In 1984 he left Stanford to take a position as Manager of the Crystal Growth Group in the Semiconductor Materials Division of the J.C. Schumacher Co. in Oceanside CA where he worked on their new low cost, low temperature, thermal decomposition process for producing polycrystalline Si. After Schumacher, (~1986) he joined the Diamond Cubic Corp, also in Oceanside, as Director of Crystal Growth. There he worked on the controlled precipitation of oxygen and nitrogen in VLSI silicon devices. Several years later (late 1980’s) he joined the Hughes Aircraft Co. in Newport Beach as Chief Scientist/Engineer and manager of the technology Department of the Microelectronic Circuits Division. There he worked on a number patent producing projects including Multichip modules (MCM’s) for defense avionics applications (1993-1996) and the preparation of multiple ceramic magnetic tapes at high production rates (1992). He also received a patent for developing a heat absorbing material for limiting temperature through isothermal solid-solid transitions in electronic assemblies. As late as 1988 he jointly published a paper in Progress in Crystal Growth and Characterization with his second wife Marge (Simkins) Elwell on the growth of GaN. In the late 1990’s Dennis joined the short-lived San Diego start-up Magnum Defense. The goal was to develop equipment to produce biodegradable plastics. While they were successful, they could not obtain investor funding and the company was dissolved shortly thereafter.
In 2001, Dennis and Marge left the mainland and retired to Hawaii. Dennis, who loved to write, whiled away his early retirement years writing about the local Hawaiian culture. These books, Historic Na’alehu-Hawaii’s Deep South (2005), Ka’u District (2015) and History of Kahuku Ranch (Elwell Associates), one of the largest cattle ranches in Hawaii, were co-authored with Marge who died in 2016.

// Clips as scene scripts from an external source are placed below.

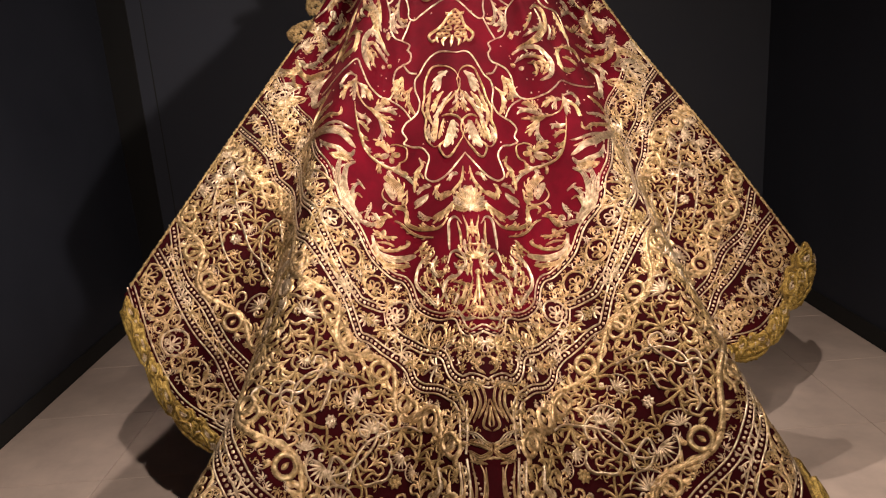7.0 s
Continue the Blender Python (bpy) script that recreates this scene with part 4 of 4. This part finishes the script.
blades("branch_leaf", [
    (0.0062, [(0.273, 0.5888), (0.241, 0.5987), (0.197, 0.6035), (0.166, 0.6053), (0.143, 0.61)]),
    (0.0067, [(0.13, 0.5756), (0.121, 0.5816), (0.138, 0.5938), (0.144, 0.6068), (0.147, 0.6173)]),
    (0.0058, [(0.189, 0.592), (0.191, 0.6004), (0.164, 0.6013)]),
    (0.0053, [(0.262, 0.5907), (0.249, 0.5894), (0.238, 0.593)]),
    (0.0053, [(0.214, 0.6026), (0.219, 0.6089), (0.202, 0.613)]),
    (0.0053, [(0.246, 0.5977), (0.247, 0.6034), (0.242, 0.6089)]),
    (0.0058, [(0.099, 0.5996), (0.126, 0.6095), (0.14, 0.6186)]),
    (0.0038, [(0.149, 0.597), (0.125, 0.5937), (0.119, 0.597)]),
])
blades("ground_flower", [
    (0.0101, [(0.215, 0.5858), (0.187, 0.5839)]),
    (0.0086, [(0.216, 0.5838), (0.207, 0.5755)]),
    (0.0096, [(0.221, 0.5844), (0.246, 0.5745), (0.262, 0.5754)]),
    (0.0082, [(0.214, 0.5871), (0.212, 0.5962)]),
    (0.0101, [(0.221, 0.5864), (0.243, 0.5906)]),
    (0.0017, [(0.192, 0.5942), (0.166, 0.5834), (0.164, 0.5738), (0.188, 0.572), (0.221, 0.5755)]),
])
blades("tulip_petal", [
    (0.0144, [(0.19, 0.6339), (0.187, 0.6236), (0.207, 0.6168), (0.235, 0.6117)]),
    (0.0108, [(0.205, 0.6342), (0.219, 0.6259), (0.232, 0.6178)]),
    (0.0019, [(0.167, 0.6189), (0.168, 0.6312), (0.186, 0.6376), (0.221, 0.6382), (0.238, 0.6305), (0.232, 0.6225)]),
    (0.0053, [(0.183, 0.6372), (0.176, 0.6308), (0.165, 0.6291)]),
    (0.0053, [(0.221, 0.6382), (0.231, 0.6411), (0.234, 0.6449)]),
])
blades("border_plume", [
    (0.0067, [(0.564, 0.6163), (0.528, 0.5702), (0.481, 0.5233)]),
    (0.0072, [(0.558, 0.615), (0.476, 0.5528), (0.439, 0.5342)]),
    (0.0072, [(0.556, 0.6192), (0.433, 0.5496), (0.384, 0.5387), (0.392, 0.5325)]),
    (0.0144, [(0.568, 0.6415), (0.44, 0.5723), (0.37, 0.5623), (0.312, 0.5793)]),
    (0.0048, [(0.479, 0.5831), (0.397, 0.5532), (0.325, 0.5577)]),
    (0.0034, [(0.463, 0.577), (0.383, 0.5579), (0.327, 0.5659)]),
    (0.0082, [(0.44, 0.5836), (0.363, 0.5811), (0.321, 0.587), (0.315, 0.5811)]),
    (0.0096, [(0.385, 0.5894), (0.344, 0.5885), (0.317, 0.5931)]),
])
blades("border_frond", [
    (0.0144, [(0.308, 0.5955), (0.328, 0.6008), (0.33, 0.6161), (0.313, 0.6369), (0.289, 0.6528)]),
    (0.0086, [(0.279, 0.6254), (0.296, 0.6196), (0.307, 0.6266), (0.302, 0.6435)]),
    (0.0058, [(0.284, 0.6343), (0.299, 0.631), (0.303, 0.6397)]),
    (0.0072, [(0.263, 0.6389), (0.265, 0.6452), (0.272, 0.6513), (0.265, 0.6564)]),
    (0.0058, [(0.28, 0.6489), (0.288, 0.6511), (0.282, 0.6569)]),
    (0.0132, [(0.251, 0.6601), (0.281, 0.6581), (0.31, 0.6465), (0.337, 0.6265), (0.35, 0.6052), (0.349, 0.5892)]),
    (0.0082, [(0.248, 0.6568), (0.26, 0.6597), (0.282, 0.6569)]),
])
blades("border_scroll", [
    (0.0082, [(0.21, 0.6503), (0.231, 0.6528), (0.241, 0.6599), (0.252, 0.6622)]),
    (0.0072, [(0.244, 0.6568), (0.255, 0.6531), (0.26, 0.6564)]),
    (0.0072, [(0.232, 0.6636), (0.237, 0.6679), (0.253, 0.6653)]),
])
blades("wing_feather", [
    (0.0062, [(0.257, 0.6644), (0.241, 0.669), (0.222, 0.67), (0.195, 0.6673)]),
    (0.0072, [(0.254, 0.6736), (0.238, 0.6807), (0.215, 0.681), (0.187, 0.6767), (0.163, 0.6687), (0.174, 0.6676)]),
    (0.0048, [(0.247, 0.6753), (0.225, 0.6751), (0.203, 0.6762)]),
    (0.0144, [(0.258, 0.6697), (0.248, 0.6823), (0.22, 0.6875), (0.186, 0.6853), (0.146, 0.6774)]),
    (0.0110, [(0.254, 0.6827), (0.23, 0.6924), (0.197, 0.6924), (0.162, 0.6881)]),
    (0.0024, [(0.152, 0.6769), (0.129, 0.6675), (0.115, 0.6584)]),
    (0.0024, [(0.139, 0.6768), (0.118, 0.6694), (0.107, 0.6614)]),
])
blades("crown_limb", [
    (0.0048, [(0.009, 0.5625), (0.014, 0.5757), (0.035, 0.5896), (0.057, 0.6008)]),
    (0.0053, [(0.024, 0.5718), (0.041, 0.5759), (0.049, 0.5834)]),
    (0.0077, [(0.044, 0.5953), (0.064, 0.6024), (0.078, 0.6095)]),
    (0.0062, [(0.075, 0.5917), (0.086, 0.602), (0.074, 0.606)]),
    (0.0086, [(0.108, 0.6108), (0.127, 0.6205), (0.15, 0.6301)]),
    (0.0096, [(0.038, 0.6018), (0.065, 0.6189), (0.101, 0.6342)]),
    (0.0058, [(0.101, 0.6332), (0.124, 0.6368), (0.138, 0.6345)]),
])
blades("crown_dome", [
    (0.0072, [(-0.002, 0.6072), (-0.003, 0.5939), (-0.003, 0.5829)]),
    (0.0072, [(-0.002, 0.6072), (0.004, 0.5935), (0.009, 0.5824)]),
    (0.0072, [(-0.002, 0.6072), (0.013, 0.5954), (0.023, 0.5864)]),
    (0.0072, [(-0.002, 0.6072), (0.019, 0.5981), (0.034, 0.5919)]),
    (0.0072, [(-0.002, 0.6072), (0.023, 0.6017), (0.041, 0.5988)]),
    (0.0048, [(0.002, 0.6084), (0.022, 0.6084), (0.041, 0.6077)]),
])
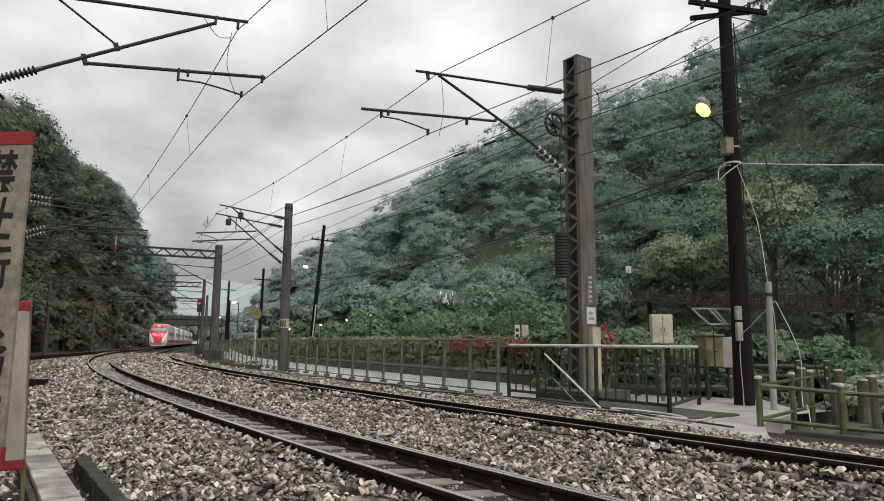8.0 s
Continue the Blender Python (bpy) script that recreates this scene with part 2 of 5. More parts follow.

Dennis is survived by his third wife, Carol Ann Elwell of Discovery Harbor, daughters, Kathy Elwell and Susanne Elwell of San Francisco and San Jose respectively, and a sister, Christine Lunn of England. Dennis was very active in two religious communities in Hawaii , a Methodist Church and a Buddhist Temple. In that regard, in 2007 Dennis wrote a book called Looking for God (Paragon Agency).